I went out to the cemetery to look for their graves. This well-cared for cemetery is located in a picturesque part of the town, surrounded by low lying hills. The first grave I came across was that of Police Sergeant Michael Kennedy. He was 36 years of age when he was, quoting from his headstone, ‘cruelly murdered by armed criminals in the Wombat Ranges’. The headstone continues its tragic narrative, informing the reader that Kennedy ‘died in the service of his country, of which he was an ornament, highly respected by all good citizens, and a terror to evil-doers.’ The only one of the policeman who was married, his wife Bridget Mary is buried with him. She died in November 1924, aged 75.
I then found the graves of Mounted Constables Michael Scanlan (35) and Thomas Lonigan (34), whose headstones inform us that they died ‘in the execution of duty …murdered by armed criminals’. The three memorial headstones were erected by the Victorian Parliament.
While at Mansfield I visited the tourist centre.
I noted that there was nothing on display that gave any prominence to Ned Kelly and his gang. Also absent were any books relating to bushrangers. Glenrowan this definitely was not!

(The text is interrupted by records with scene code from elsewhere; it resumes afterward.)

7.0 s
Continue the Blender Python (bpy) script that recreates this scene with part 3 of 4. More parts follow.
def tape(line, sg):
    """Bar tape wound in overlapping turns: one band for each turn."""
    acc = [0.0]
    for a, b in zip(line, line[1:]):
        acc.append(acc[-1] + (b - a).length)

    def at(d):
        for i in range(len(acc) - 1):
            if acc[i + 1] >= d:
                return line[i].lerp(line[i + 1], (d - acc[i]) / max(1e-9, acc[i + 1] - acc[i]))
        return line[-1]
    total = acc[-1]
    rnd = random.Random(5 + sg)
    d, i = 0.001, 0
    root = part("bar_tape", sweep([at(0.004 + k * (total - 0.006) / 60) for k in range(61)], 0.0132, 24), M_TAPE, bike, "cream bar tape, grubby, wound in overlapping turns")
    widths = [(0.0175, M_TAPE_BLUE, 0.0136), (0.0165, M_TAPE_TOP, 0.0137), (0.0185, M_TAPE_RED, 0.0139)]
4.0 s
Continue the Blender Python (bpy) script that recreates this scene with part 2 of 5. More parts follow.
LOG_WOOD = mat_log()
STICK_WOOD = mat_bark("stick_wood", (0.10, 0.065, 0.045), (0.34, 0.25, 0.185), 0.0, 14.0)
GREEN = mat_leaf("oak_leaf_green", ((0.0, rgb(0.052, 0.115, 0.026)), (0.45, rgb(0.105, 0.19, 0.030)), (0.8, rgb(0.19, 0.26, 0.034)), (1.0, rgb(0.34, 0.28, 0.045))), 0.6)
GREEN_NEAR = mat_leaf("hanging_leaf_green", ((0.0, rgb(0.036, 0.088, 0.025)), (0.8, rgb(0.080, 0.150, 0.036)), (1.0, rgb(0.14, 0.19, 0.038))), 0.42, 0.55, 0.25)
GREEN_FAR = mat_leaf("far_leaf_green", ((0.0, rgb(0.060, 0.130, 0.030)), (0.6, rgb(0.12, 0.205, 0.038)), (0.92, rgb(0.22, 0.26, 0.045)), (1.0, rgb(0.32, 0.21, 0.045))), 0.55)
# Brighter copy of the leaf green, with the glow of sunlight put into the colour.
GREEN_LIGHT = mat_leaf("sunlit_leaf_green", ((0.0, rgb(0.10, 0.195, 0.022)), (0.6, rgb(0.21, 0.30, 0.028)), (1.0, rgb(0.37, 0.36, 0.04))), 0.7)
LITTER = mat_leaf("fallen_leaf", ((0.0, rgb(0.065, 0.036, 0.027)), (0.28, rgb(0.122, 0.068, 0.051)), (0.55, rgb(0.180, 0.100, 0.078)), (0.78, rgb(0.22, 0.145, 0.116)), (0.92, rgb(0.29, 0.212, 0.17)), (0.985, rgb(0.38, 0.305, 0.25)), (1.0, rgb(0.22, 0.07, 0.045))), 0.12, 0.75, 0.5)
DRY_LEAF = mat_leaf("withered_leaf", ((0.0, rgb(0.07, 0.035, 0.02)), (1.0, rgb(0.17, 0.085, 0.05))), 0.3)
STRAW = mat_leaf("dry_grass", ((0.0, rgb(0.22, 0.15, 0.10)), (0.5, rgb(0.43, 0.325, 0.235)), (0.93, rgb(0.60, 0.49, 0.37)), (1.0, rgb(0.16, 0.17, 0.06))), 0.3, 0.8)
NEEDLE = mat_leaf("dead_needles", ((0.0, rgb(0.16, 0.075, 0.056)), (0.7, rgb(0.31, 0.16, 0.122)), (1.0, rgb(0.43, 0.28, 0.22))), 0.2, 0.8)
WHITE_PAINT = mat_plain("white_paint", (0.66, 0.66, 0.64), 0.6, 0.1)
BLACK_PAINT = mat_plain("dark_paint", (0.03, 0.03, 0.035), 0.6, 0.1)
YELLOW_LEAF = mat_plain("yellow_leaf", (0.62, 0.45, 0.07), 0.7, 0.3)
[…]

Over a late breakfast, I reflected on what I had seen. There appeared an unquestioning abhorrence of the crimes committed at Stringybark Creek by Ned Kelly, who was described unequivocally as a murderer and criminal. I appreciated the dignified way the town honoured the memory of the three policemen. There was no way this town could be accused of glorifying any memory of Ned Kelly legend.
On the way to Mansfield I passed through the little town of Swanpool. There the Kelly narrative was remembered differently from what I later discovered in Mansfield. At the local garage, a painting of a rather questionable looking, metal-hooded head of Ned Kelly covered the curved surface of a large, concrete water tank, Ned’s eyes gazed towards the heavens, with an uncomfortable vacancy.

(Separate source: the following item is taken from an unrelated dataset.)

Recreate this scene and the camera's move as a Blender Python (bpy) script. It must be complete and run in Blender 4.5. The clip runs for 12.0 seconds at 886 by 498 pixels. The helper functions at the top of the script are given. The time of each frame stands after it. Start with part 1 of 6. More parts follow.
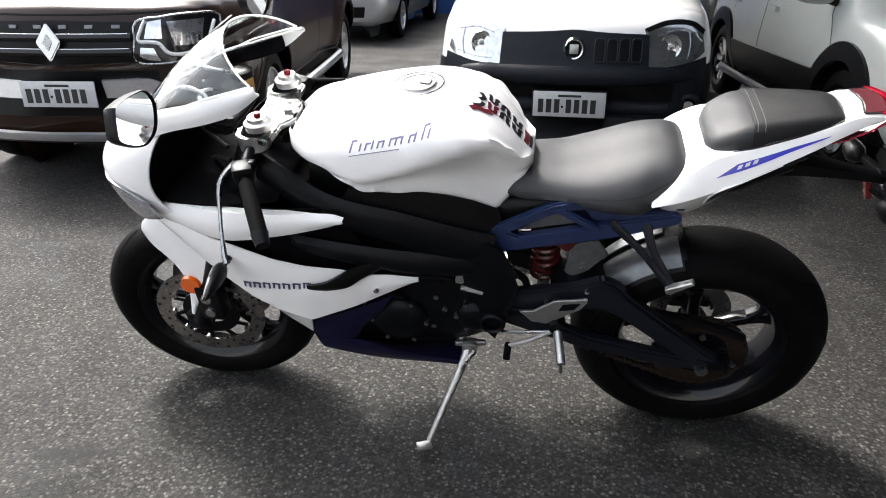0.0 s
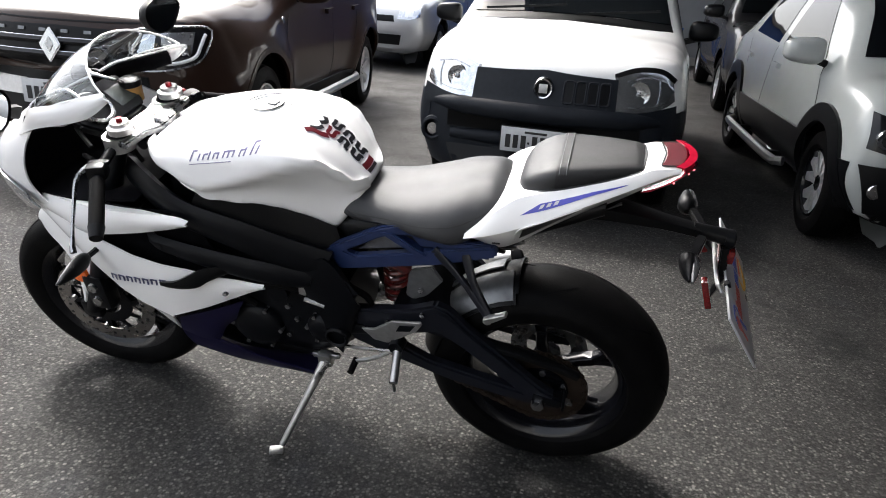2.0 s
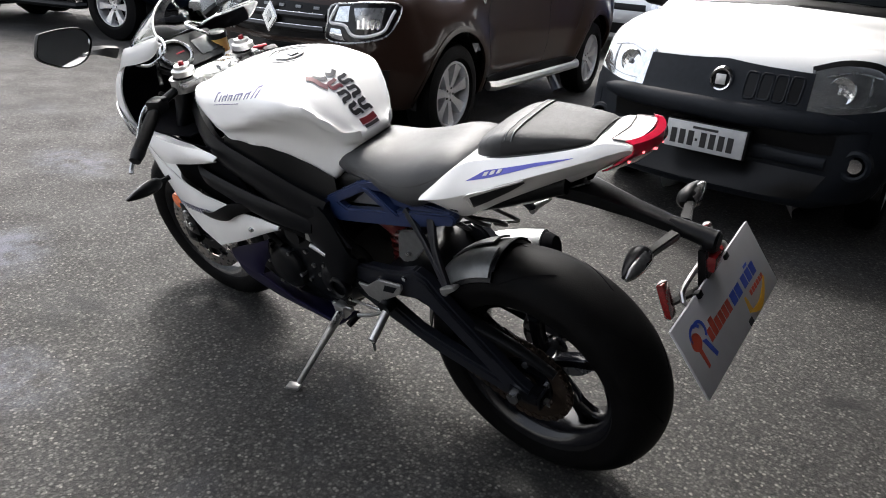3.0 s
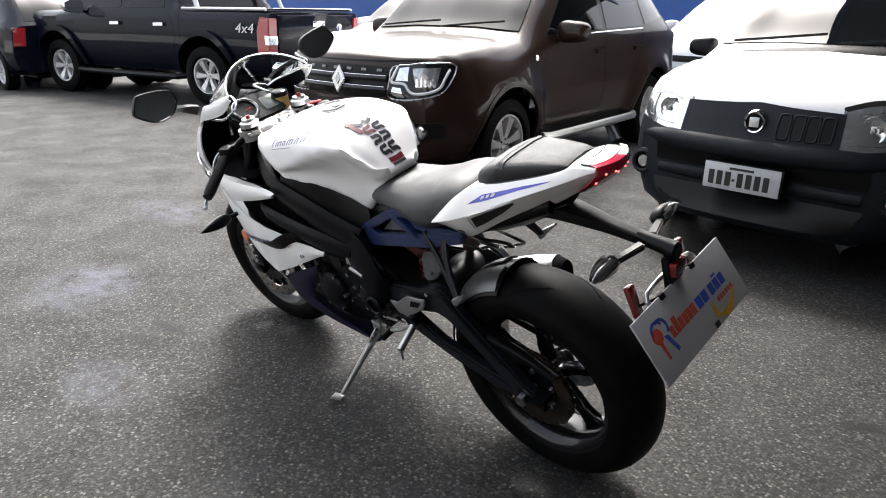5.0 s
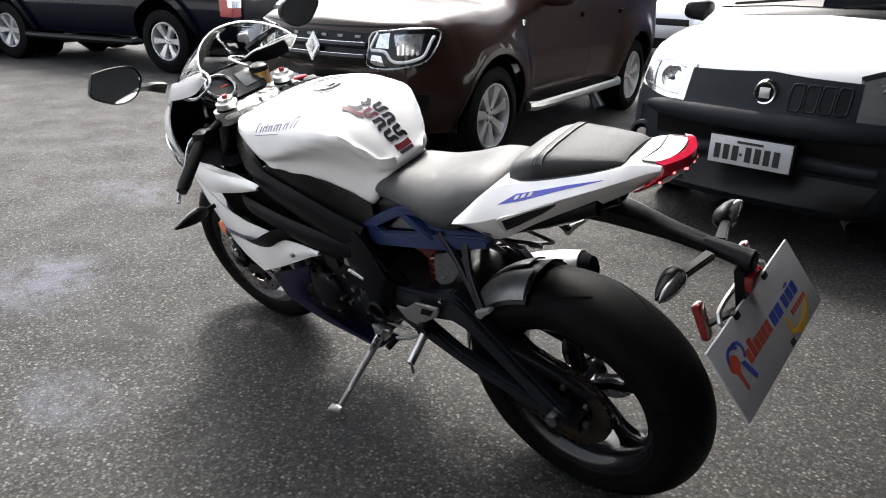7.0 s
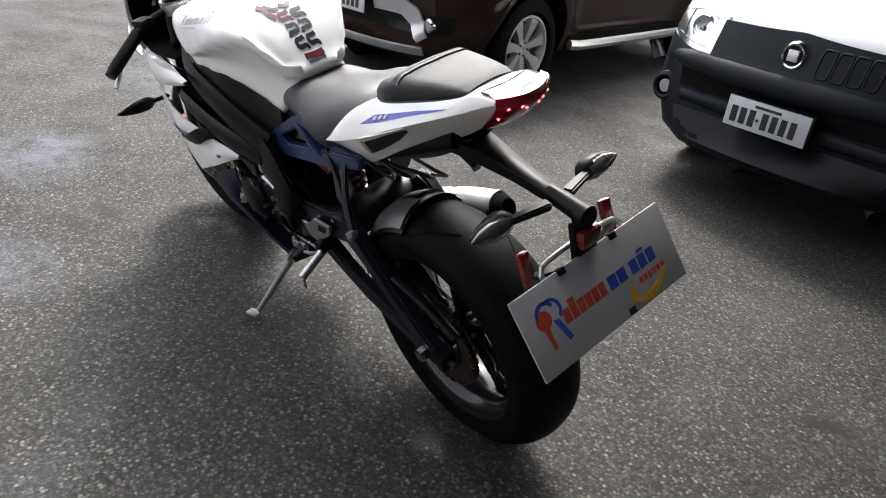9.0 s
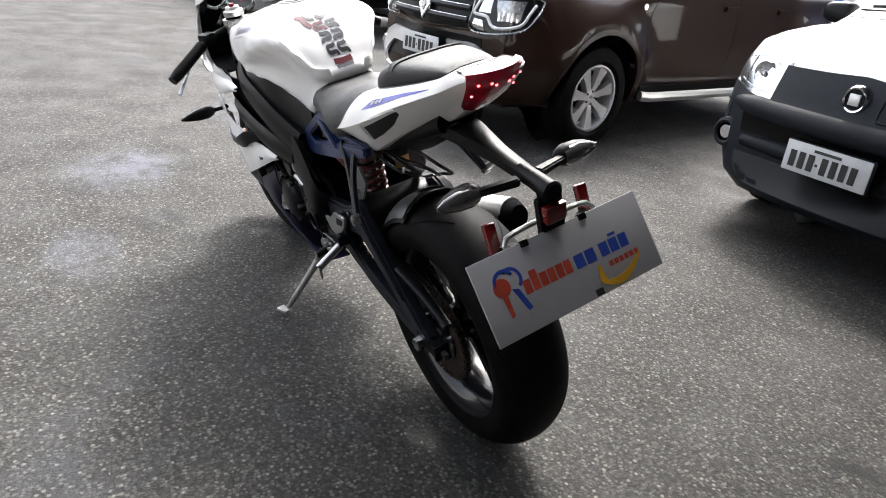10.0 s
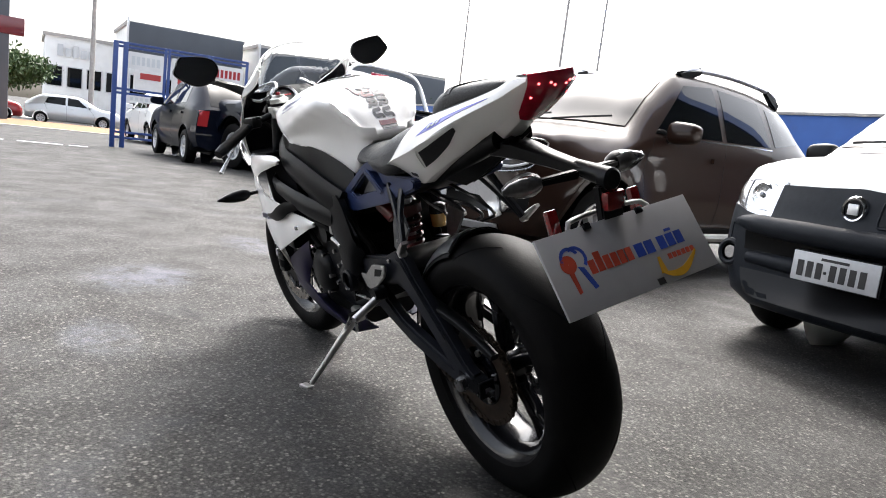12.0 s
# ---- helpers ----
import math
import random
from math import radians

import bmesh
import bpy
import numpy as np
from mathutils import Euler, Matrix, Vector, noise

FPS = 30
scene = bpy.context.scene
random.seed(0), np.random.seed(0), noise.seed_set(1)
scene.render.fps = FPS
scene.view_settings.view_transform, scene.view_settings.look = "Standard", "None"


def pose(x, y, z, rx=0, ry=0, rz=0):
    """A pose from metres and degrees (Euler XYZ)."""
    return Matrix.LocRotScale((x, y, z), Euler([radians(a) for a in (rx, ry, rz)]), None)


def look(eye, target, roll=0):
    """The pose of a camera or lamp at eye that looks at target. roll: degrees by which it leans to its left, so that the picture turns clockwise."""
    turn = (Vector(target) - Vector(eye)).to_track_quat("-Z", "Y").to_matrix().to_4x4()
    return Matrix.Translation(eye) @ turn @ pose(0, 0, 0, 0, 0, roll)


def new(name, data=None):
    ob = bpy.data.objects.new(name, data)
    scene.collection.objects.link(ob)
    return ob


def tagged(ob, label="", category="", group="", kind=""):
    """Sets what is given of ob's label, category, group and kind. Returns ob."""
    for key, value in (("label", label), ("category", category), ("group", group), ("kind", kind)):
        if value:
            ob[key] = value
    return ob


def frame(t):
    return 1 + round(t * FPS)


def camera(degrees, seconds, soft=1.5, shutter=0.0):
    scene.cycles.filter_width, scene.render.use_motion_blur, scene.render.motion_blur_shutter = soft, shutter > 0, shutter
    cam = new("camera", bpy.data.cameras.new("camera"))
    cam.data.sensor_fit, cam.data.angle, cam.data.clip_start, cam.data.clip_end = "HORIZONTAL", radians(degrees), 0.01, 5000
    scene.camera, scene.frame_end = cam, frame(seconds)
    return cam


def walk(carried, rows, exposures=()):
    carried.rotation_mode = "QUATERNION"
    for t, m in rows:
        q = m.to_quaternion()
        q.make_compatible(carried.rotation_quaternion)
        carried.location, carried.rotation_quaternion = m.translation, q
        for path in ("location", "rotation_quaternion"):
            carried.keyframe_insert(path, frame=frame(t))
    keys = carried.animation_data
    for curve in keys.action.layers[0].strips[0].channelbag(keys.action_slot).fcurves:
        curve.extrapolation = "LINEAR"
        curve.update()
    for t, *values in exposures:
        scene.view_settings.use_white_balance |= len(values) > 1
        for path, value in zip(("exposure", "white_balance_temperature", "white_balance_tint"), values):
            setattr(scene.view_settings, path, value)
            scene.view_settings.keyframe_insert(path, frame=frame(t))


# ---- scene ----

On a colour-bond fence adjacent to the tank was a mural featuring sepia-toned scenes from Ned Kelly’s short life. The surface of the fence gave the impression that you were looking at everything through the bars of a gaol. As well as a picture of Ned in prison garb and one of literally his last stand at Glenrowan, there was a depiction of Stringybark Creek. There Ned appeared with the lifeless bodies of the policemen. Described in a nearby caption as ‘The Stringy Bark Creek Shootout’, the accompanying text was sympathetic to Kelly saying ‘he is compassionate for his fellow man’ and that ‘he was very sorry that these men lost their lives’.
Returning home, I again reflected on some of the things I had seen, considering in general how we represent ‘our heroes and villains’ who are scattered about in our history. Sometimes, we effortlessly seem to condone and even trivialise blatant wrong-doing, for the sake of the narrative we desire to tell.
Australia’s history is full of violence and conflict. The way it was occupied originally by Europeans resulted in conflict, suffering and death. The many and varied memorials to wars, fought in other countries, further consolidates the violence of a past that we rigorously strive to remember.
I read again Ned’s rambling words in his Jerilderie Letter.
His conclusion, for example, that:
it was cowardice that made Lonigan and the others fight it it is only foolhardiness to disobey an outlaw as any Policeman or other man who do not throw up their arms directly as I call on them knows the consequence is a speedy dispatch to Kingdom Come
I reflected on the anger, bitterness, contradiction, illogical argument and megalomanic claims and demands that soured his words throughout the letter. The morality of violence seems to have eluded his narrative. And sometimes our own retelling of history falls into the very same trap.